On Monday 21 January, where Financial Services Union Denmark
(Finansforbundet) held a New Year's Reception in Copenhagen for about 175 members, a panel consisting of Julie Galbo, Head of Group Business Risk Management in Nordea, Lisa Herold Ferbing, President of Dansk IT, Nils Elmark, Fintech and trend expert based in London, as well as Kent Petersen, President of Financial Services Union Denmark, debated on the development of the financial sector and the skills that were needed.
With TV host Cecilie Beck as the expert moderator, the four debaters speculated on the international currents and trends that will impact the Danish financial sector in the near future.
"It's hard to avoid talking about regulation, which there's already a lot of focus on now. Digitalisation will also dominate the sector and this will mean that we will have different types of jobs in the future than we have now," said Kent Petersen.
Lisa Herold Ferbing, who has a long career in Nordea behind her, agreed but also said that there will be more of a focus on sustainability.
"The UN's 17 goals will get into the boards and into the sector more and more," she predicts.
Julie Galbo believes that increasing complexity and speed in technological development will characterise the sector in the coming years. But she also sees signs that there will be increasing global cohesion.
"I believe that the financial sector can quietly help move the world in a better direction," she says.
Nils Elmark referred to a new reality in banking outside Denmark, where new online banks such as N26 have been established in 22 countries and have three million customers, with only an eighth of the costs a Danish bank has.
"In Denmark, you'd sooner switch spouses than banks but in a generation, these banks will threaten existing Danish banks when the Millennial generation grows up," he said.
We need a nanny to train the robots
The panel pointed out that in the future the financial sector will need many types of skills in employees. Some who can develop new IT systems, some who can operate them, some with reflective skills – so it's important that they can work with people who have different skills than themselves, Lisa Herold Ferbing emphasised.
"We need a nanny to train the robots," Julie Galbo said, in reference to the importance of employees with financial understanding and experience who are also familiar with new technologies.
Nils Elmark agrees with the importance of the nannies, but they have to be more skilled, he points out.
"As an employee, you have to be interested in new technologies and in finding out what blockchain and artificial intelligence is," he said.
Kent Petersen fully agrees.
"As a sector, we have to open up and be more curious. And we have to go back to believing that there's something great about being in the financial sector," says the President of Financial Services Union Denmark.

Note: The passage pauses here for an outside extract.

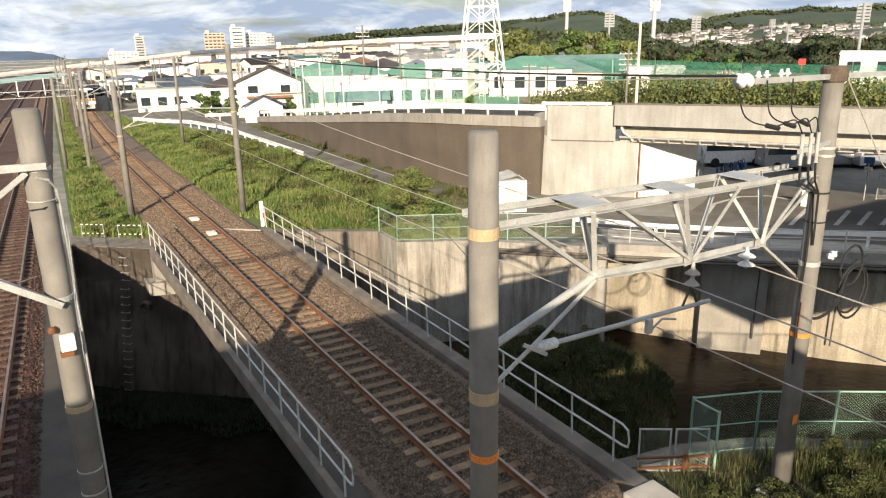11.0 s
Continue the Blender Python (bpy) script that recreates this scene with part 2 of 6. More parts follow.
M = {
    "concrete": mat("concrete", (0.31, 0.29, 0.255), (0.235, 0.217, 0.19), 0.9, scale=0.9, fine=30, bump=0.14, streak=0.5, dirt=(0.15, 0.135, 0.115), grain=0.7),
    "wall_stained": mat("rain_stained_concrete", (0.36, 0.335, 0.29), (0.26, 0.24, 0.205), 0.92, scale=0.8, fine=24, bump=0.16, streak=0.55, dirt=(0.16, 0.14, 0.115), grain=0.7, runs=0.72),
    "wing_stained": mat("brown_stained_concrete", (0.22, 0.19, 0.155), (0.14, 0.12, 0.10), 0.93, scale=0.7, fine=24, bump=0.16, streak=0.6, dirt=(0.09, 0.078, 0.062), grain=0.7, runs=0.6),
    "wall_curved": mat("water_marked_concrete", (0.40, 0.35, 0.27), (0.27, 0.235, 0.18), 0.92, scale=0.5, fine=18, bump=0.14, streak=0.5, dirt=(0.17, 0.145, 0.11), grain=0.6, runs=0.5),
    "abutment": mat("grey_weathered_concrete", (0.385, 0.375, 0.345), (0.285, 0.277, 0.252), 0.92, scale=0.45, fine=14, bump=0.14, streak=0.35, dirt=(0.22, 0.212, 0.19), grain=0.3, runs=0.2),
    "kerb_brown": mat("brown_kerb_concrete", (0.20, 0.17, 0.14), (0.125, 0.105, 0.085), 0.93, scale=1.4, fine=40, bump=0.2, dirt=(0.10, 0.085, 0.07), grain=0.7),
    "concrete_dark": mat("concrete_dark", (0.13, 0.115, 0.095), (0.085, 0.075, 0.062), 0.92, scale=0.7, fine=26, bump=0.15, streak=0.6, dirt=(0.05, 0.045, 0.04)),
    "concrete_plain": mat("concrete_plain", (0.42, 0.39, 0.34), (0.33, 0.305, 0.265), 0.9, scale=1.2, fine=35, bump=0.12, dirt=(0.24, 0.225, 0.2)),
    "river_concrete": mat("stained_river_concrete", (0.23, 0.19, 0.155), (0.105, 0.087, 0.07), 0.92, scale=0.45, fine=22, bump=0.2, streak=0.65, dirt=(0.035, 0.03, 0.025)),
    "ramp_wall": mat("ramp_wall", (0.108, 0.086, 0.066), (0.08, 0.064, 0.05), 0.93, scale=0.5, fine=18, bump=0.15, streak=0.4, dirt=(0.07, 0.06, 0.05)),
    "pole": mat("pole_concrete", (0.215, 0.203, 0.182), (0.145, 0.136, 0.122), 0.88, scale=2.0, fine=60, bump=0.08, streak=0.55, dirt=(0.115, 0.105, 0.092), grain=0.25, runs=0.35),
    "walkway": mat("walkway_concrete", (0.078, 0.066, 0.054), (0.054, 0.046, 0.038), 0.92, scale=1.5, fine=45, bump=0.2, dirt=(0.055, 0.048, 0.04)),
    "ballast_bed": mat("ballast_bed", (0.185, 0.135, 0.098), (0.105, 0.075, 0.053), 0.95, scale=0.8, fine=22, bump=0.9, dirt=(0.10, 0.07, 0.05)),
    "ballast_bed_main": mat("ballast_bed_main", (0.092, 0.048, 0.035), (0.055, 0.029, 0.022), 0.95, scale=0.8, fine=22, bump=0.9, dirt=(0.06, 0.042, 0.035)),
    "stone": mat("ballast_stone", (0.195, 0.143, 0.102), (0.085, 0.06, 0.043), 0.95, scale=6, fine=40, bump=0.2, island=0.6),
    "stone_main": mat("ballast_stone_rusty", (0.10, 0.051, 0.037), (0.048, 0.026, 0.02), 0.95, scale=6, fine=40, bump=0.2, island=0.5),
    "rust": mat("rusty_steel", (0.24, 0.10, 0.04), (0.14, 0.058, 0.025), 0.85, 0.2, scale=4, fine=60, bump=0.15),
    "rail_head": mat("worn_rail_head", (0.34, 0.28, 0.235), (0.23, 0.18, 0.14), 0.42, 0.8, scale=3, fine=50, bump=0.03),
    "sleeper": mat("concrete_sleeper", (0.118, 0.075, 0.054), (0.075, 0.048, 0.035), 0.92, scale=2.5, fine=40, bump=0.2, dirt=(0.17, 0.12, 0.08), per_object=0.22),
    "sleeper_wood": mat("timber_sleeper", (0.265, 0.175, 0.105), (0.15, 0.097, 0.058), 0.92, scale=2.5, fine=40, bump=0.3, dirt=(0.11, 0.075, 0.05), per_object=0.3),
    "sleeper_dark": mat("stained_sleeper", (0.135, 0.095, 0.072), (0.085, 0.058, 0.044), 0.92, scale=2.5, fine=40, bump=0.2, per_object=0.2),
    "silt": mat("silt_and_dry_grass", (0.042, 0.038, 0.02), (0.024, 0.022, 0.012), 0.95, scale=0.8, fine=10, bump=0.8),
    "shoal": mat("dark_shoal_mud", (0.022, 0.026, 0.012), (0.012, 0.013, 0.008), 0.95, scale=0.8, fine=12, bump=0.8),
    "galv": mat("galvanised_steel", (0.50, 0.50, 0.48), (0.36, 0.36, 0.345), 0.5, 0.35, scale=3, fine=50, bump=0.04),
    "rail_paint": mat("grey_rail_paint", (0.52, 0.52, 0.49), (0.40, 0.39, 0.36), 0.6, 0.1, scale=3, fine=50, bump=0.05),
    "white": mat("white_paint", (0.80, 0.79, 0.76), (0.68, 0.67, 0.64), 0.6, scale=1.2, fine=20, bump=0.04),
    "girder_paint": mat("tan_girder_paint", (0.46, 0.43, 0.37), (0.38, 0.35, 0.30), 0.6, scale=1.0, fine=20, bump=0.04, streak=0.4, dirt=(0.25, 0.2, 0.15)),
    "white_road": mat("road_paint", (0.66, 0.65, 0.61), (0.42, 0.41, 0.38), 0.8, scale=3, fine=30, bump=0.1),
    "asphalt": mat("asphalt", (0.165, 0.15, 0.128), (0.115, 0.104, 0.09), 0.9, scale=0.6, fine=60, bump=0.3, dirt=(0.085, 0.078, 0.068)),
    "soil": mat("soil_and_weeds", (0.12, 0.105, 0.06), (0.07, 0.075, 0.03), 0.97, scale=0.25, fine=6, bump=0.6, dirt=(0.055, 0.08, 0.022)),
    "turf": mat("turf", (0.10, 0.14, 0.036), (0.06, 0.09, 0.024), 0.97, scale=0.4, fine=8, bump=0.8, dirt=(0.11, 0.10, 0.045)),
    "grass": mat("grass_blades", (0.165, 0.203, 0.06), (0.08, 0.118, 0.034), 0.85, scale=0.35, fine=4, bump=0, island=0.32, dirt=(0.22, 0.205, 0.085), spec=0.15),
    "weed": mat("dry_weed_blades", (0.078, 0.082, 0.03), (0.032, 0.041, 0.014), 0.85, scale=0.5, fine=4, bump=0, island=0.5, dirt=(0.13, 0.105, 0.052), spec=0.15),
    "leaf": mat("tree_leaves", (0.085, 0.13, 0.028), (0.045, 0.078, 0.018), 0.7, scale=0.3, fine=3, bump=0, island=0.45),
    "leaf_yellow": mat("yellow_green_leaves", (0.135, 0.147, 0.04), (0.062, 0.082, 0.021), 0.7, scale=0.25, fine=3, bump=0, island=0.45),
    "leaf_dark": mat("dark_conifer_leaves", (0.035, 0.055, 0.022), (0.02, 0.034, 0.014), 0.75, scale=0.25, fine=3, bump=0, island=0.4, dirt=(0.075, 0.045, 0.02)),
    "bark": mat("bark", (0.12, 0.09, 0.065), (0.07, 0.052, 0.04), 0.95, scale=4, fine=30, bump=0.5),
    "hill": mat("wooded_hill", (0.045, 0.068, 0.036), (0.026, 0.042, 0.026), 0.97, scale=0.012, fine=0.09, bump=0.5, dirt=(0.075, 0.09, 0.04)),
    # blue of the distant haze is put into the base colour
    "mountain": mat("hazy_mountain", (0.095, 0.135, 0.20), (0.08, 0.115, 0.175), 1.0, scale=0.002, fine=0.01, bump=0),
    "plain": mat("built_up_plain", (0.22, 0.21, 0.185), (0.13, 0.135, 0.10), 0.95, scale=0.03, fine=0.4, bump=0, dirt=(0.30, 0.28, 0.25)),
    "green_post": mat("green_post_paint", (0.30, 0.45, 0.36), (0.22, 0.34, 0.27), 0.6, scale=3, fine=40, bump=0.04),
    "green_roof": mat("green_sheet_roof", (0.12, 0.27, 0.20), (0.09, 0.21, 0.155), 0.55, scale=0.4, fine=6, bump=0.05),
    "teal_roof": mat("teal_sheet_roof", (0.30, 0.47, 0.44), (0.24, 0.38, 0.36), 0.5, scale=0.5, fine=6, bump=0.05),
    "dark_roof": mat("dark_tile_roof", (0.075, 0.06, 0.058), (0.05, 0.042, 0.042), 0.7, scale=0.6, fine=9, bump=0.2),
    "brown_roof": mat("brown_tile_roof", (0.22, 0.12, 0.075), (0.15, 0.085, 0.055), 0.75, scale=0.6, fine=9, bump=0.2),
    "orange_roof": mat("orange_tile_roof", (0.42, 0.26, 0.14), (0.33, 0.20, 0.11), 0.75, scale=0.6, fine=9, bump=0.2),
    "blue_roof": mat("blue_grey_roof", (0.16, 0.20, 0.25), (0.11, 0.14, 0.18), 0.6, scale=0.6, fine=9, bump=0.15),
    "wall_white": mat("white_render", (0.80, 0.78, 0.74), (0.70, 0.68, 0.64), 0.85, scale=0.4, fine=8, bump=0.05, dirt=(0.58, 0.56, 0.52)),
    "wall_cream": mat("cream_render", (0.68, 0.62, 0.52), (0.58, 0.53, 0.45), 0.85, scale=0.4, fine=8, bump=0.05),
    "wall_tan": mat("tan_tile_wall", (0.50, 0.41, 0.33), (0.43, 0.35, 0.28), 0.85, scale=0.4, fine=8, bump=0.05),
    "wall_grey": mat("grey_render", (0.48, 0.48, 0.47), (0.39, 0.39, 0.38), 0.85, scale=0.4, fine=8, bump=0.05),
    "cab_glass": mat("tinted_cab_glass", (0.012, 0.012, 0.013), (0.006, 0.006, 0.007), 0.12, scale=0.6, fine=3, bump=0, spec=0.2),
    "glass": mat("window_glass", (0.035, 0.045, 0.05), (0.02, 0.028, 0.032), 0.08, scale=0.6, fine=3, bump=0, spec=0.7),
    "glass_green": mat("greenish_window", (0.06, 0.15, 0.13), (0.04, 0.10, 0.09), 0.12, scale=0.6, fine=3, bump=0, spec=0.7),
    "black": mat("black_rubber", (0.018, 0.018, 0.018), (0.012, 0.012, 0.012), 0.7, scale=3, fine=40, bump=0.05),
    "dark_paint": mat("dark_car_paint", (0.022, 0.024, 0.03), (0.018, 0.02, 0.025), 0.25, 0.2, scale=1, fine=10, bump=0, spec=0.6),
    "grey_paint": mat("grey_car_paint", (0.20, 0.205, 0.21), (0.17, 0.175, 0.18), 0.3, 0.5, scale=1, fine=10, bump=0, spec=0.6),
    "silver_paint": mat("silver_car_paint", (0.42, 0.43, 0.44), (0.37, 0.38, 0.39), 0.3, 0.6, scale=1, fine=10, bump=0, spec=0.6),
    "white_car": mat("white_car_paint", (0.78, 0.78, 0.76), (0.72, 0.72, 0.70), 0.3, scale=1, fine=10, bump=0, spec=0.6),
    "stainless": mat("stainless_side", (0.50, 0.49, 0.46), (0.40, 0.39, 0.365), 0.42, 0.55, scale=0.8, fine=12, bump=0.03),
    "train_roof": mat("grey_train_roof", (0.20, 0.20, 0.20), (0.14, 0.14, 0.14), 0.85, scale=1.0, fine=12, bump=0.1, dirt=(0.10, 0.09, 0.08)),
    "orange_band": mat("orange_band", (0.75, 0.24, 0.045), (0.66, 0.20, 0.04), 0.45, scale=2, fine=30, bump=0.02),
    "green_band": mat("green_band", (0.035, 0.20, 0.075), (0.03, 0.16, 0.06), 0.45, scale=2, fine=30, bump=0.02),
    "red_paint": mat("red_paint", (0.55, 0.04, 0.03), (0.45, 0.035, 0.028), 0.5, scale=2, fine=30, bump=0.03),
    "yellow": mat("yellow_paint", (0.70, 0.50, 0.08), (0.60, 0.42, 0.06), 0.6, scale=2, fine=30, bump=0.03),
    "porcelain": mat("white_porcelain", (0.74, 0.74, 0.72), (0.64, 0.64, 0.62), 0.25, scale=3, fine=30, bump=0, spec=0.6),
    "band_tan": mat("tan_strap", (0.42, 0.32, 0.19), (0.33, 0.25, 0.15), 0.7, scale=4, fine=40, bump=0.05),
    "wire": mat("copper_wire", (0.10, 0.085, 0.07), (0.07, 0.06, 0.05), 0.6, 0.3, scale=3, fine=30, bump=0),
    "wire_pale": mat("pale_wire", (0.42, 0.39, 0.34), (0.34, 0.31, 0.27), 0.55, 0.3, scale=3, fine=30, bump=0),
    "blue_sign": mat("blue_sign", (0.05, 0.16, 0.42), (0.04, 0.13, 0.36), 0.5, scale=2, fine=30, bump=0.02),
    "lamp_lit": glow("headlamp", (1.0, 0.95, 0.82), 2.5),
    "chain_green": net_material("green_chain_mesh", (0.25, 0.42, 0.34), 0.036, 0.0019),
    "chain_grey": net_material("grey_chain_mesh", (0.45, 0.46, 0.42), 0.036, 0.0018),
    "net_green": net_material("green_sports_net", (0.05, 0.22, 0.14), 0.07, 0.022),
    "net_pale": net_material("pale_green_net", (0.30, 0.50, 0.40), 0.07, 0.009),
}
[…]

I'm here today to meet former colleagues and expand my network. So I'd like to get into Financial Services Union Denmark and it also helps that they hold such great events like this here.
I think it was a really fun debate, to listen to the different places they were coming from and how they managed to come up with different ideas was interesting, because it gets you to think about how it's not just one or two paths we need to look at, we need to see more. So it helps that there's some advice to get out of it, I think that it actually does something more than just be an internal bank memo. So it was super exciting.